I certainly didn't think that it was right to have us working at the front desk for eight hours with no breaks and no meals. This has been a point of contention a couple of times between myself and management, but I did kind of tone down my raving reviews about the menu items and stuck with just giving the restaurant hours.
Apparently, that wasn’t good enough, because a few more people wound up coming down for dinner as the evening went on and the server returned to address it again. She said that we/I’ve been doing this all summer apparently and went on to say that there have been nights when one chef that just left for college would be in the back quietly cursing my name for “pushing” the restaurant and her having more orders to fill than she could handle on her own. Now, on one hand, I feel absolutely *horrible* about this. I would *never* intentionally set up a coworker to endure anything that would push them to tears. I appreciate *knowing* that this is how people I’m working with feel about me instead of assuming that everything is great while they silently loath me.
But… on the other hand… what the fudge? How is it *my* fault that we have a steady/average streams of guests ordering at the restaurant on weekends when our entire hotel is sold out?
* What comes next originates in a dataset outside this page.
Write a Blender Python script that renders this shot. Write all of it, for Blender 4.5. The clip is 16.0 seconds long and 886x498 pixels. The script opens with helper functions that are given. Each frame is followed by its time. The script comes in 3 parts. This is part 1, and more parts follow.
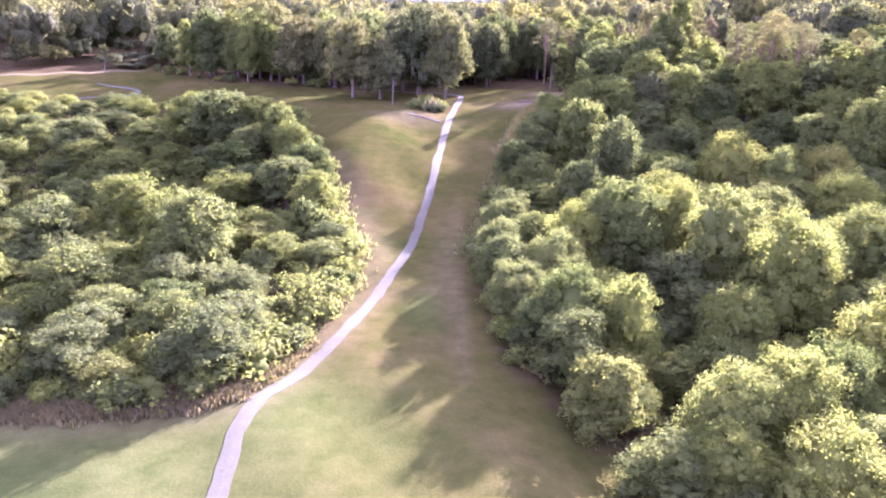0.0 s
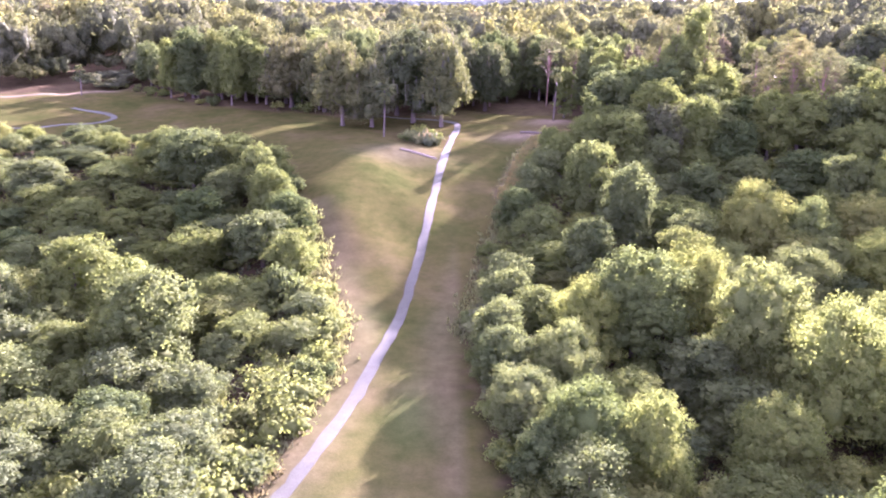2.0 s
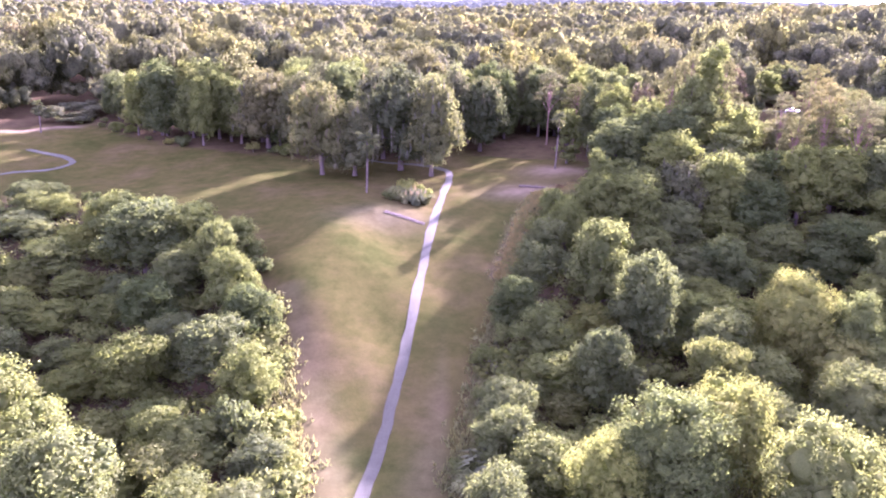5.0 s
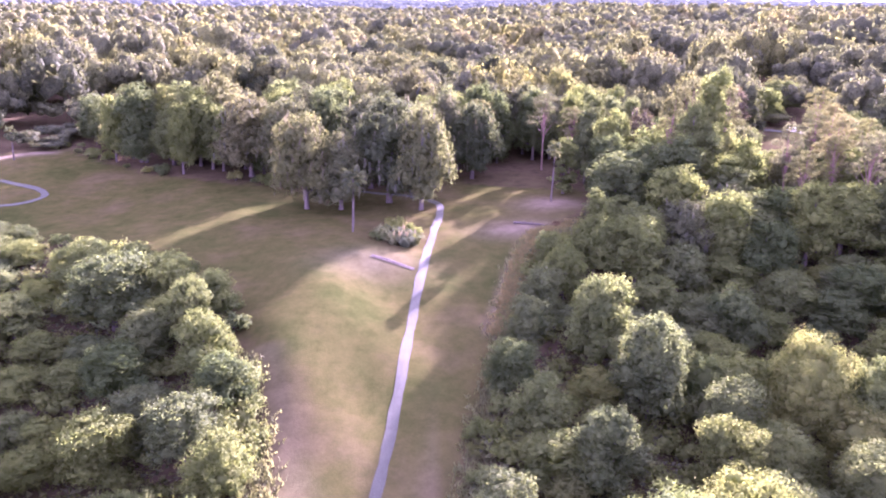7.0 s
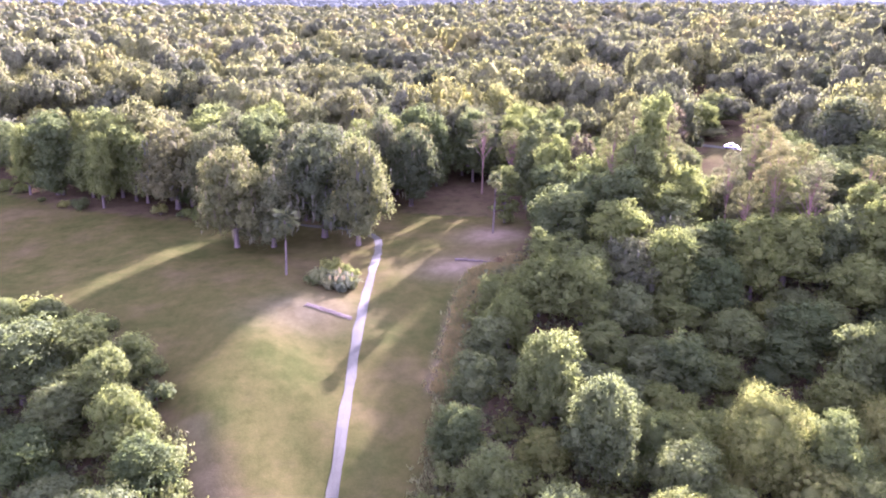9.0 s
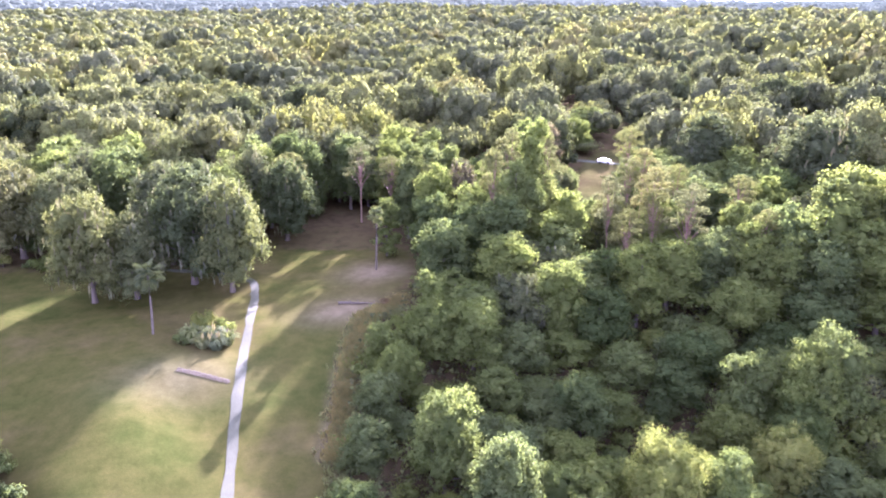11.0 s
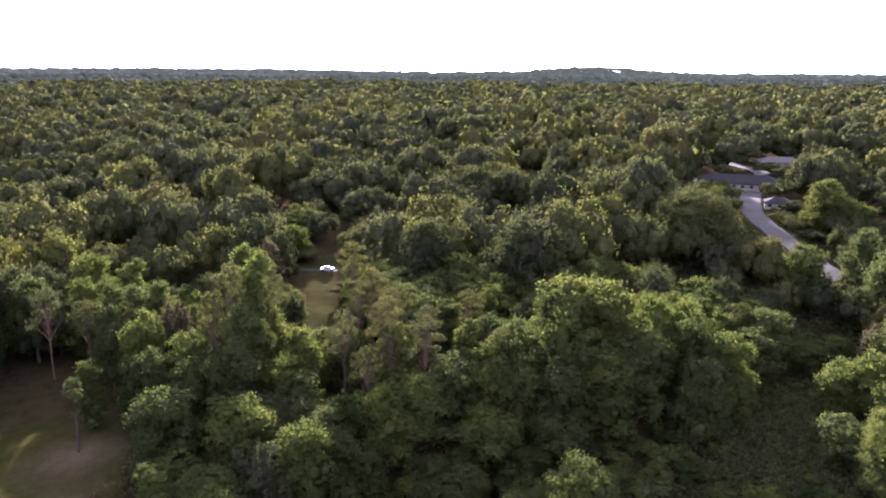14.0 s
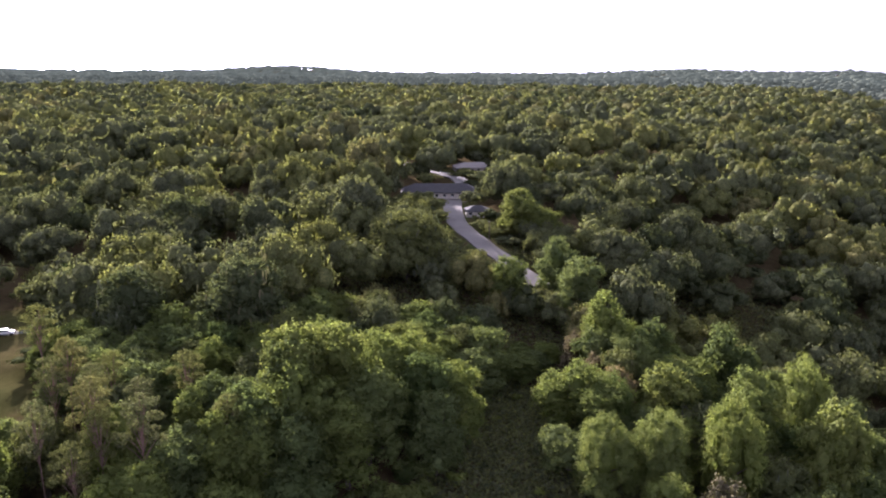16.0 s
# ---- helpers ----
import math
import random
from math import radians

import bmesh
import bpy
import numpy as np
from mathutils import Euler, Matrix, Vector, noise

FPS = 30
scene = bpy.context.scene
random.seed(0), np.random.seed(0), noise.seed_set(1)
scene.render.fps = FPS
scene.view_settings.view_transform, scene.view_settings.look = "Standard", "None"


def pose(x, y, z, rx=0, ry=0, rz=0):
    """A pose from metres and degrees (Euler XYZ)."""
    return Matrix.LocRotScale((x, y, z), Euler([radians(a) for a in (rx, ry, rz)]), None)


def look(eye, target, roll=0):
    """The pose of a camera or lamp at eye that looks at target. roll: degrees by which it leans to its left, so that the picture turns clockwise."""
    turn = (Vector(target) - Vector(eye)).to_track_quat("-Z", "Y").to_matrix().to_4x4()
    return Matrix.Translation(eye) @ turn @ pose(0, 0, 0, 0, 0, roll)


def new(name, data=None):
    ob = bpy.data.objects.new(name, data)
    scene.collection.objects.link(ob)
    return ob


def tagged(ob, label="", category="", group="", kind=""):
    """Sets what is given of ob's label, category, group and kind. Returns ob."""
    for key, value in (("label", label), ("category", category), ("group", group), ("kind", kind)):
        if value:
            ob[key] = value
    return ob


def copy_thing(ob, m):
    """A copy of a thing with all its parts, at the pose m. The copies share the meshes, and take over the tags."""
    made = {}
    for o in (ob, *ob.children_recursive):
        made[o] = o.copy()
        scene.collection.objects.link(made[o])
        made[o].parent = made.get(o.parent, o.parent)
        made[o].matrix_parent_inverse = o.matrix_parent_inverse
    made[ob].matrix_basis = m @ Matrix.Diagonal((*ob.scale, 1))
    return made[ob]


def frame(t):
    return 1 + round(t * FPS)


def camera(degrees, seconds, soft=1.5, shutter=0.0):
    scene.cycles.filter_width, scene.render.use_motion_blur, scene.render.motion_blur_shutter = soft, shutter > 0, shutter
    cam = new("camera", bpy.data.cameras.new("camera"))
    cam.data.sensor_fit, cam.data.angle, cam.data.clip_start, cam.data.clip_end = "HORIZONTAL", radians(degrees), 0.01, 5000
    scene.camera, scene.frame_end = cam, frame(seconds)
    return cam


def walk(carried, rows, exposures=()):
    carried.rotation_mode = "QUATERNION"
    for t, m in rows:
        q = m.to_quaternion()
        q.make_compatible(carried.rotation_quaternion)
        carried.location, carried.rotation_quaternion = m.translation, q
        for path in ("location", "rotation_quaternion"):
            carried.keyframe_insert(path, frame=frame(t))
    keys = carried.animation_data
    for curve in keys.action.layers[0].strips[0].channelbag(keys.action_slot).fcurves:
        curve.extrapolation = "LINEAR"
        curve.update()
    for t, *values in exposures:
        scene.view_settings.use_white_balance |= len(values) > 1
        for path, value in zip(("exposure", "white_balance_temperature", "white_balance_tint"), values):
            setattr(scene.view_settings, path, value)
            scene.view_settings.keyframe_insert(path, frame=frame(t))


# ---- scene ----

How is it *my* fault that our hotel’s entire budget operates on keeping us perpetually understaffed and forcing employees to pull a workload that *should* be spread out over multiple people?? They’ve all been sold on the delusion that it’s because “people are lazy and still getting big bucks on unemployment” rather than acknowledging the reality that they pay poverty wages, offer no benefits, no sense of stability, and force you to do it all on your own because “oops, nobody wants to work, so there’s just not enough people to give hours to”.
There are a great many things that I love about this job but being forced to man the front desk alone while also being the “on call” housekeeper/maintenance person on a busy weekend night is not one of them. Being *blamed* for making a coworker’s job harder just because I’m doing my job well is a pretty shitty feeling to boot. So I just needed to vent about that. This has been my Ted Talk.
p.s. The chef was able to finish all the meals, including ours, a few minutes before the restaurant closed so we did at least get to take our meals home. I'm not opposed to our meals being pushed back in favor of serving guests but I did take issue with the implication that I was at fault for potentially not getting a meal because I was doing my job and not because our employers are too cheap to pay for the hotel to be properly staffed.